WRITTEN INSTRUCTION:
Every entry below should be transcribed exactly; pictures stay out of the copy.

>> start SUPPLIED MATERIAL

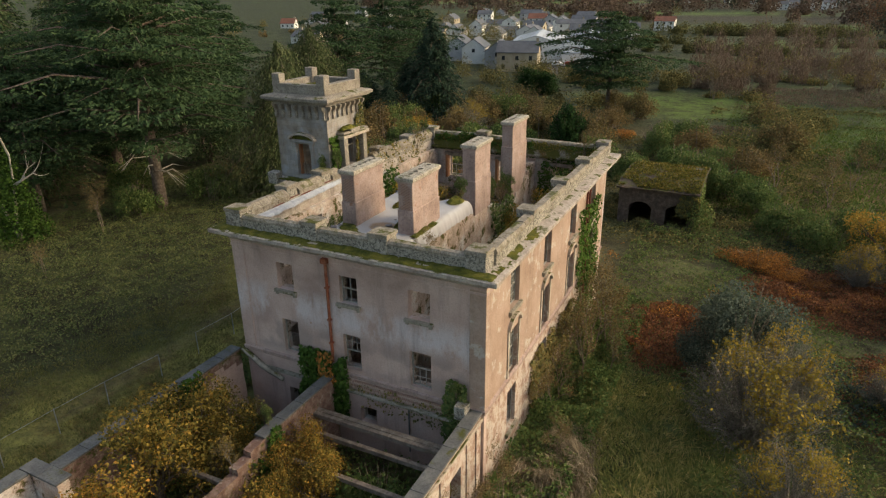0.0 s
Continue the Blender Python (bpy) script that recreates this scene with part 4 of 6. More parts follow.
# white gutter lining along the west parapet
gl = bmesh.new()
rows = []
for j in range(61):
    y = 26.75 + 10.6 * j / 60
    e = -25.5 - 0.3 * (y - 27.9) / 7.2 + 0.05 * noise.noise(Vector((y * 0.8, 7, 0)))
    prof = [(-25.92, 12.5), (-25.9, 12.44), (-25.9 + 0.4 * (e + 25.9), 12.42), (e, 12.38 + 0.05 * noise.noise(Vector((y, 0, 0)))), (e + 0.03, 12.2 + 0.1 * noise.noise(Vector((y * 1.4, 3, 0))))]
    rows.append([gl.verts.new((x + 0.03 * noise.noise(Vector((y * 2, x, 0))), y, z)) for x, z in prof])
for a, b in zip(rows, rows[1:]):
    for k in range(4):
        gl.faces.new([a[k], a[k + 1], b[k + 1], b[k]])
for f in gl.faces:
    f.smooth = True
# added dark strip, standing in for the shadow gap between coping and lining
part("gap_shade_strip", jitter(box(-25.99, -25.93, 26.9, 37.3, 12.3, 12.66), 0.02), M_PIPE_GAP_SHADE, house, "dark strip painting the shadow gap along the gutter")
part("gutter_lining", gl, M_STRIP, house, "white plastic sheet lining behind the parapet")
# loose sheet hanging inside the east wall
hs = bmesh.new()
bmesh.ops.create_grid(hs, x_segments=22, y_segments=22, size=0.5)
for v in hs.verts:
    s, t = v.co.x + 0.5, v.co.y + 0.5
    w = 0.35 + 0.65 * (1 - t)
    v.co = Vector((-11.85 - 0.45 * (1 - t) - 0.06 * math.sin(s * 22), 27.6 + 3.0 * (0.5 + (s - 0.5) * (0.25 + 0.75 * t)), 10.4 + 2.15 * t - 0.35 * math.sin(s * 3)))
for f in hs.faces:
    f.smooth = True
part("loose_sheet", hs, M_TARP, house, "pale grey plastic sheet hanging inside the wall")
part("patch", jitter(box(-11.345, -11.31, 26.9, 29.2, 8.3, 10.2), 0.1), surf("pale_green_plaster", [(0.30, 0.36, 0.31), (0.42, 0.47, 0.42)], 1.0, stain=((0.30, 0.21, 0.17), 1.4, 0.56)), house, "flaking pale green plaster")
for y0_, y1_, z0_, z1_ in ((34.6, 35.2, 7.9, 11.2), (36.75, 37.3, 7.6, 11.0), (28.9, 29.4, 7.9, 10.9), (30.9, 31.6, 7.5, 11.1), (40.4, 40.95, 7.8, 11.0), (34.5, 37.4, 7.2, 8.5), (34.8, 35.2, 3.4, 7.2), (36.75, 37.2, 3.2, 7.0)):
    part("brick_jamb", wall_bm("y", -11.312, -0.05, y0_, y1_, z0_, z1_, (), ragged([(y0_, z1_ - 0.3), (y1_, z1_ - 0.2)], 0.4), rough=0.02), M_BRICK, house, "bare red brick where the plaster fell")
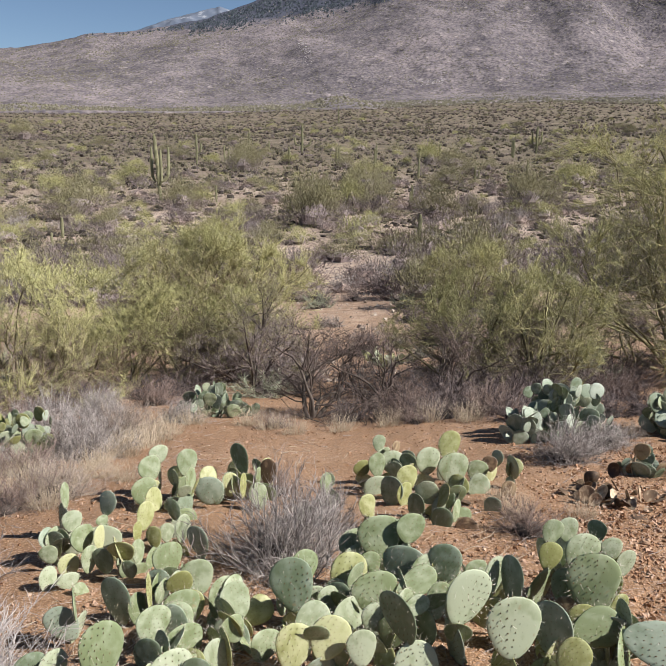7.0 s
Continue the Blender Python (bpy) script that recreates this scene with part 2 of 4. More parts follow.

>> end SUPPLIED MATERIAL

SOLUTION TO THE EXERCISE:
0.0 s
Continue the Blender Python (bpy) script that recreates this scene with part 4 of 6. More parts follow.
# white gutter lining along the west parapet
gl = bmesh.new()
rows = []
for j in range(61):
    y = 26.75 + 10.6 * j / 60
    e = -25.5 - 0.3 * (y - 27.9) / 7.2 + 0.05 * noise.noise(Vector((y * 0.8, 7, 0)))
    prof = [(-25.92, 12.5), (-25.9, 12.44), (-25.9 + 0.4 * (e + 25.9), 12.42), (e, 12.38 + 0.05 * noise.noise(Vector((y, 0, 0)))), (e + 0.03, 12.2 + 0.1 * noise.noise(Vector((y * 1.4, 3, 0))))]
    rows.append([gl.verts.new((x + 0.03 * noise.noise(Vector((y * 2, x, 0))), y, z)) for x, z in prof])
for a, b in zip(rows, rows[1:]):
    for k in range(4):
        gl.faces.new([a[k], a[k + 1], b[k + 1], b[k]])
for f in gl.faces:
    f.smooth = True
# added dark strip, standing in for the shadow gap between coping and lining
part("gap_shade_strip", jitter(box(-25.99, -25.93, 26.9, 37.3, 12.3, 12.66), 0.02), M_PIPE_GAP_SHADE, house, "dark strip painting the shadow gap along the gutter")
part("gutter_lining", gl, M_STRIP, house, "white plastic sheet lining behind the parapet")
# loose sheet hanging inside the east wall
hs = bmesh.new()
bmesh.ops.create_grid(hs, x_segments=22, y_segments=22, size=0.5)
for v in hs.verts:
    s, t = v.co.x + 0.5, v.co.y + 0.5
    w = 0.35 + 0.65 * (1 - t)
    v.co = Vector((-11.85 - 0.45 * (1 - t) - 0.06 * math.sin(s * 22), 27.6 + 3.0 * (0.5 + (s - 0.5) * (0.25 + 0.75 * t)), 10.4 + 2.15 * t - 0.35 * math.sin(s * 3)))
for f in hs.faces:
    f.smooth = True
part("loose_sheet", hs, M_TARP, house, "pale grey plastic sheet hanging inside the wall")
part("patch", jitter(box(-11.345, -11.31, 26.9, 29.2, 8.3, 10.2), 0.1), surf("pale_green_plaster", [(0.30, 0.36, 0.31), (0.42, 0.47, 0.42)], 1.0, stain=((0.30, 0.21, 0.17), 1.4, 0.56)), house, "flaking pale green plaster")
for y0_, y1_, z0_, z1_ in ((34.6, 35.2, 7.9, 11.2), (36.75, 37.3, 7.6, 11.0), (28.9, 29.4, 7.9, 10.9), (30.9, 31.6, 7.5, 11.1), (40.4, 40.95, 7.8, 11.0), (34.5, 37.4, 7.2, 8.5), (34.8, 35.2, 3.4, 7.2), (36.75, 37.2, 3.2, 7.0)):
    part("brick_jamb", wall_bm("y", -11.312, -0.05, y0_, y1_, z0_, z1_, (), ragged([(y0_, z1_ - 0.3), (y1_, z1_ - 0.2)], 0.4), rough=0.02), M_BRICK, house, "bare red brick where the plaster fell")
7.0 s
Continue the Blender Python (bpy) script that recreates this scene with part 2 of 4. More parts follow.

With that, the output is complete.